Ridge's love for carving began at 14. In the 1960s, at his suburban home in Chattanooga, Ridge remembers practicing for hours with an X-Acto knife set, a Christmas gift from his Sunday school teacher. He finds it foretelling that his first project, a Bellamy eagle, became a recurring style he's worked with for the past 50 years.


Ridge joined a woodcarvers' club where he met Bud Ellis, founder of Horsin' Around Carousel Carving School. "Bud taught me to just start carving," Ridge remembers. "There's no failure in this place. It was only that you're not finished yet."


Ellis invited Ridge to work on the Coolidge Park Carousel project, and Ridge carved a goat that is still part of the carousel today. "I love sitting at the Coolidge Park Carousel, watching people ride," he says. "When someone chooses [to ride] one of my carvings, I like to ask what drew them to it. Hearing their reasons makes all the work worthwhile."
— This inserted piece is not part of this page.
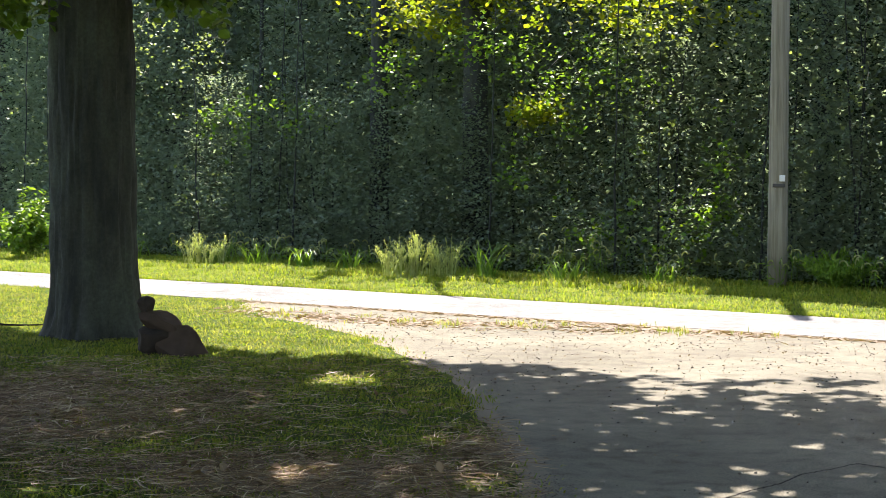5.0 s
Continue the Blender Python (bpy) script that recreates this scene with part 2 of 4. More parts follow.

When Ellis retired, he entrusted the school to Ridge, who has worked to carry on Ellis's legacy by emulating his teaching style and methods. "My job is to give students the tools they need to succeed," Ridge explains, "but the real reward comes when they figure it out themselves."

Staff photo by Abby White / Larry Ridge carves one of his current projects.
Staff photo by Abby White / Larry Ridge carves one of his current projects.

Ridge carves by hand, using techniques and tools from 120 years ago. If a carousel-animal carver from 1910 showed up at Ridge's workshop, they would know exactly what to do. "I can take a chisel that's mine, and it matches the same cutting profile as a carver's from 100 years ago, and I can carve the same way he did."


Crafting a carousel animal begins with several blocks of wood glued together in the rough shape of the animal. Ridge overlays a design on the wood's surface with an overhead projector and sketches the animal's outline. From there, one chisel cut at a time transforms the blocks into smooth, lifelike forms. "The cool thing is, on these animals, it's all proportional," Ridge explains. "If I can find out what the distance from the muzzle to the center of the eye is, I can tell you what [the other measurements are]."


Carousel-animal carvers often hide photographs, trinkets and messages in their carvings' hollow interiors. When restoration work is needed, often decades later, the items are rediscovered. "I've put family photos and dates inside some of my carvings," Ridge says. "It's a way to leave a little bit of myself for the future."


Ridge's goal is to teach a student enough so that he can pass the shop down like his mentor did to him. "If I don't share what I've learned, it could all be lost in a generation," Ridge says.


In the meantime, he's determined to keep carousel magic alive, adding, "if you're one of those people who give up everything to do this work, you're one of the greatest people in the world."